Jika mendengar nama Jepara apa yang terbayang di benak anda? Mungkin yang terbayang adalah ingatan jaman sekolah yaitu Jepara merupakan kota kelahiran pahlawan wanita pembela emansipasi yaitu Ibu Kartini. Atau ingatan lain Jepara yang terkenal akan kerajinan ukiran kayunya. Itu semua tidaklah salah. Memang Jepara terkenal sebagai kota kelahiran Ibu Kartini dan juga tersohor karena kerajinan ukiran kayunya.
Saya pribadi pertama kali menginjakkan kaki ke Jepara karena Jepara merupakan meeting point jika kita ingin melanjutkan perjalanan ke Kepulauan Karimunjawa. Gugusan pulau-pulau yang terkenal akan kekayaan terumbu karangnya yang begitu indah. Sama sekali tidak terpikir dalam benak saya kalau saya akan berjalan-jalan mengelilingi kota Jepara. Karena tujuan utama memanglah ingin mengunjungi kepulauan Karimunjawa dan menikmati keindahan alam bawah lautnya.
Karena meeting point dengan pihak travel agent adalah di Pantai Kartini pada jam 10 pagi, dan transportasi yang tersedia dari Surabaya/ Sidoarjo menuju Jepara adalah bus dengan jadwal keberangkatan sehari satu kali saja (jam 8 pagi). Maka saya dan kedua teman saya menyusun rencana untuk berangkat dari Surabaya sehari sebelum meeting point dengan pihak travel agent dan menginap semalam di Jepara. Karena trip ke Karimunjawa dimulai hari Senin, maka kami bertiga berangkat hari Minggu pagi dan tiba di Jepara kurang lebih jam 2 siang.
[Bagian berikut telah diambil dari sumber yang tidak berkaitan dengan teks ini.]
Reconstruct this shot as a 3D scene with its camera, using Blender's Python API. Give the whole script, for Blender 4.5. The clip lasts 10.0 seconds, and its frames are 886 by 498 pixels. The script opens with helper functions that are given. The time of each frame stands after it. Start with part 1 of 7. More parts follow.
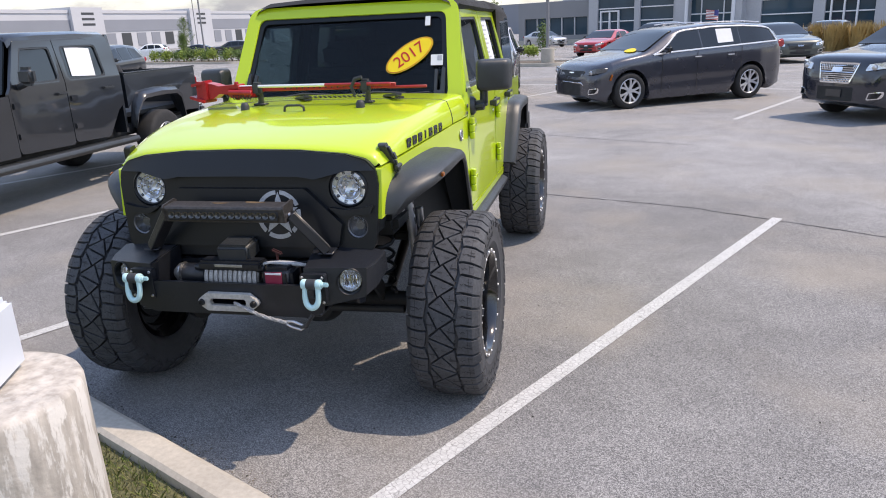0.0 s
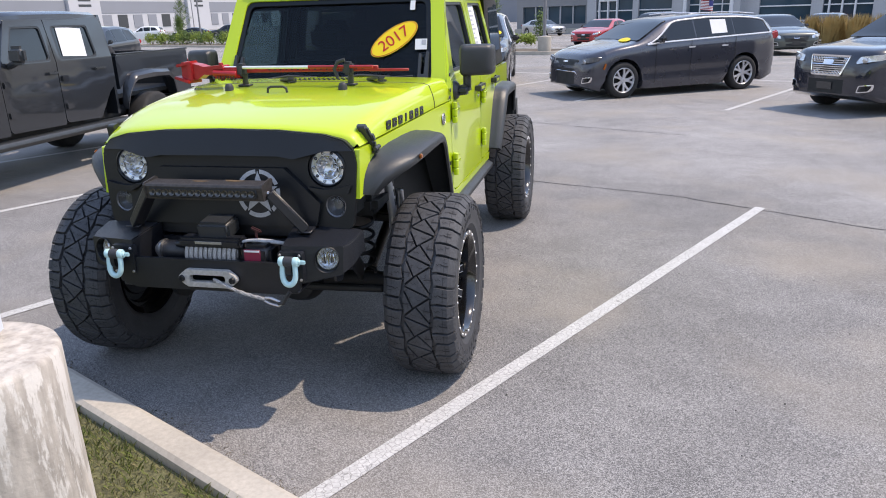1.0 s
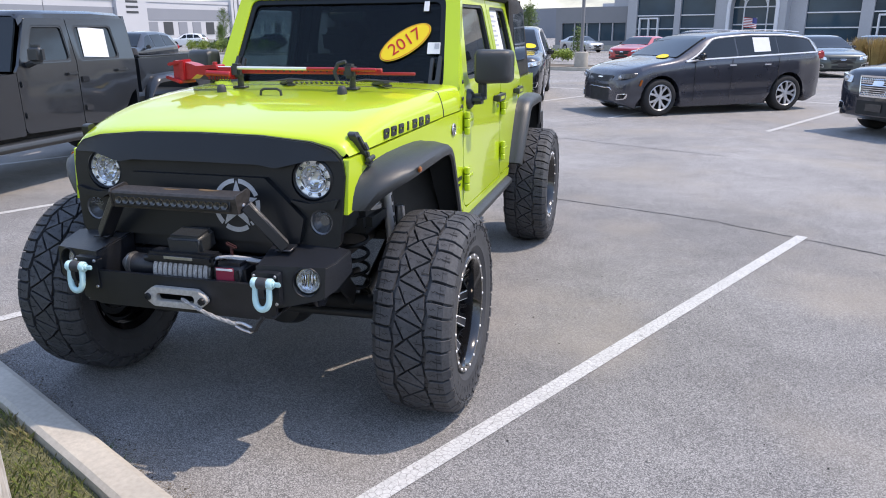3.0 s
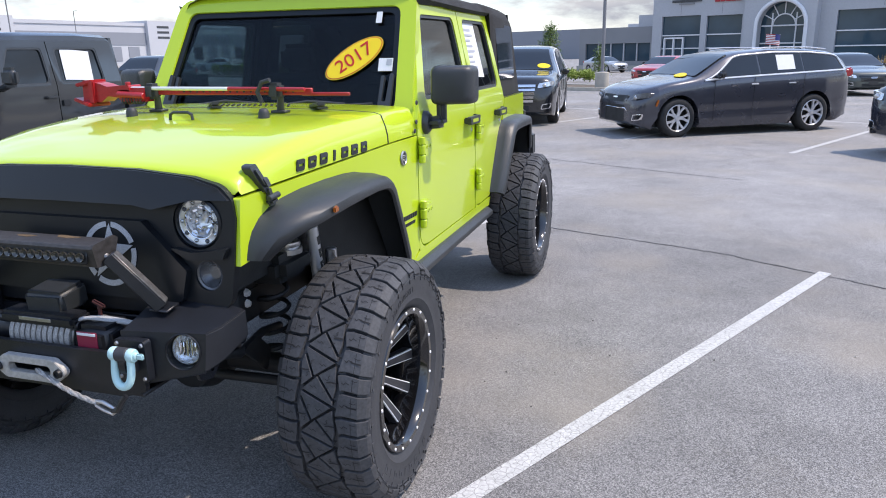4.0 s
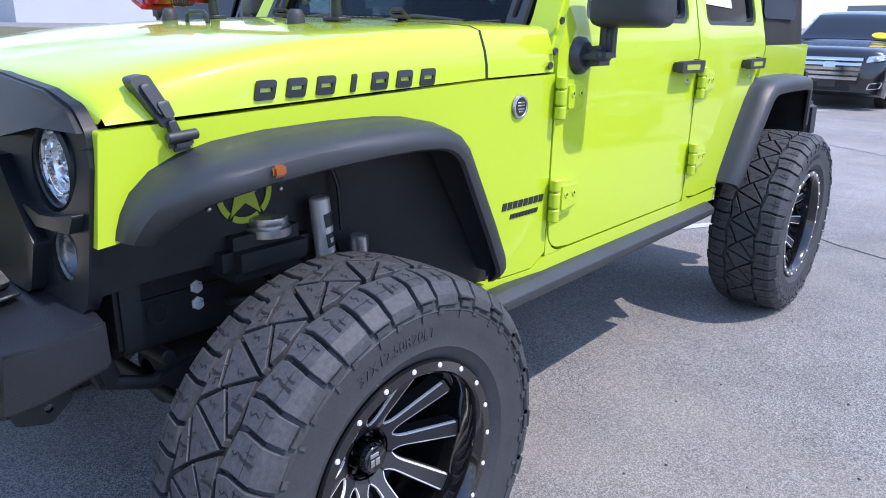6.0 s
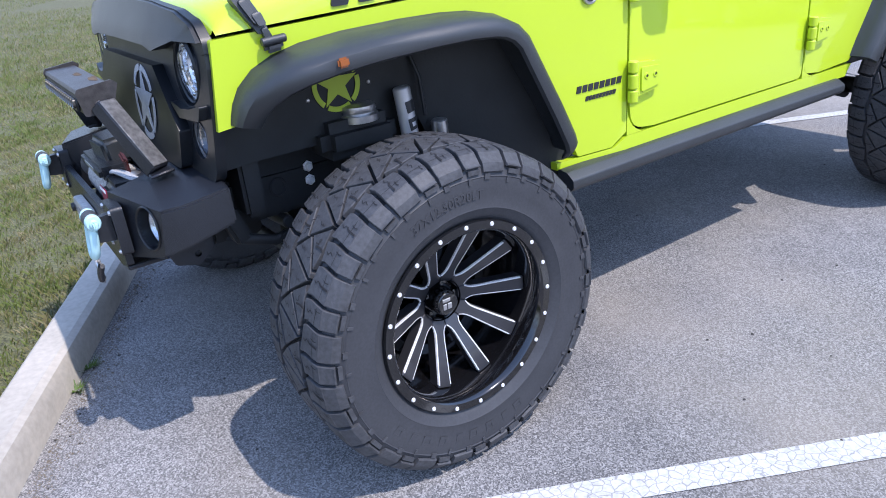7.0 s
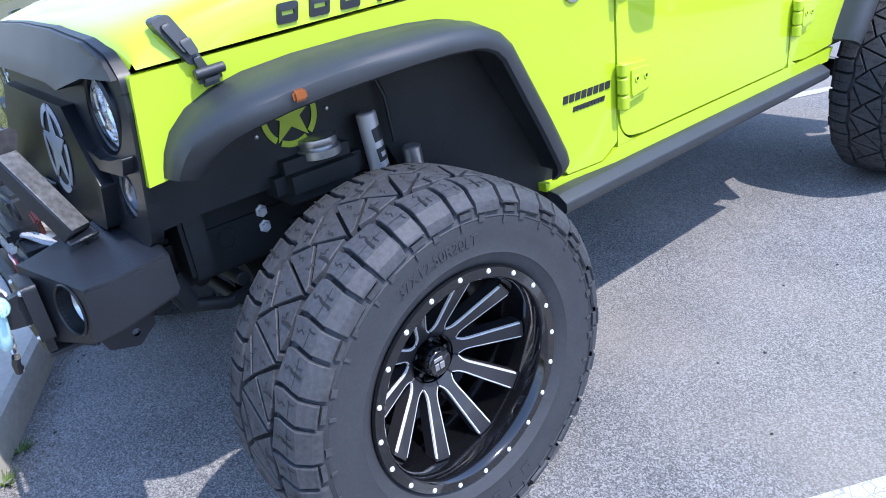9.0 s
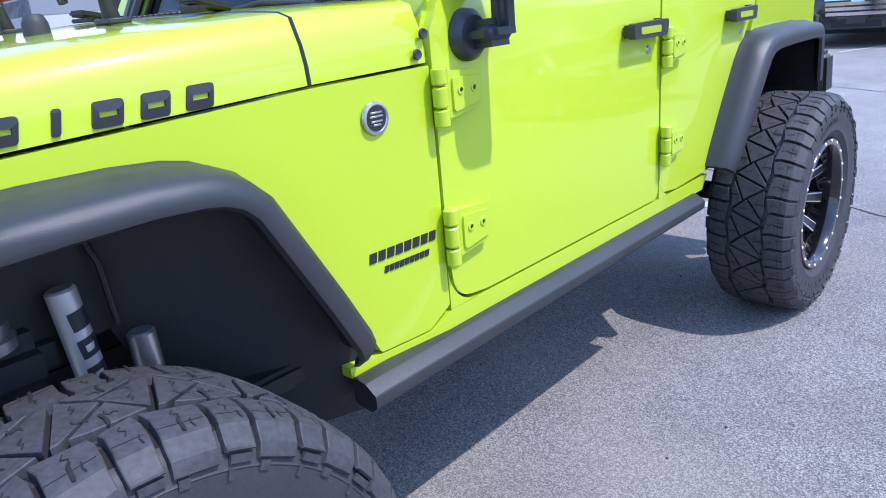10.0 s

Sebelumnya teman saya sudah booking satu kamar hotel di sana yang letaknya tidak terlalu jauh dari terminal ataupun dari pantai Kartini. Setiba di sana, kami cukup terkejut, ternyata kota Jepara ini kecil juga ya (mungkin karena terbiasa hidup di kota besar). Terminal tidak terlalu besar dan relatif sepi, lalu lintas juga relatif lengang. Karena salah satu teman trip saya punya teman yang tinggal di Jepara, jadi dia memanfaatkan temannya ini untuk menjadi guide kami selama kurang lebih semalam di Jepara. Dia menjemput kami di terminal dan karena jemputnya pakai motor, alhasil saya dan teman saya naik becak beserta barang-barang bawaan kami. Yang mengejutkan adalah ongkos becak dari terminal ke hotel sangatlah murah. Setiba di hotel kami memutuskan untuk istirahat dan teman dari teman saya ini pun kembali beraktifitas dan berjanji akan datang lagi di petang hari untuk sekedar jalan-jalan menjelajahi kota Jepara.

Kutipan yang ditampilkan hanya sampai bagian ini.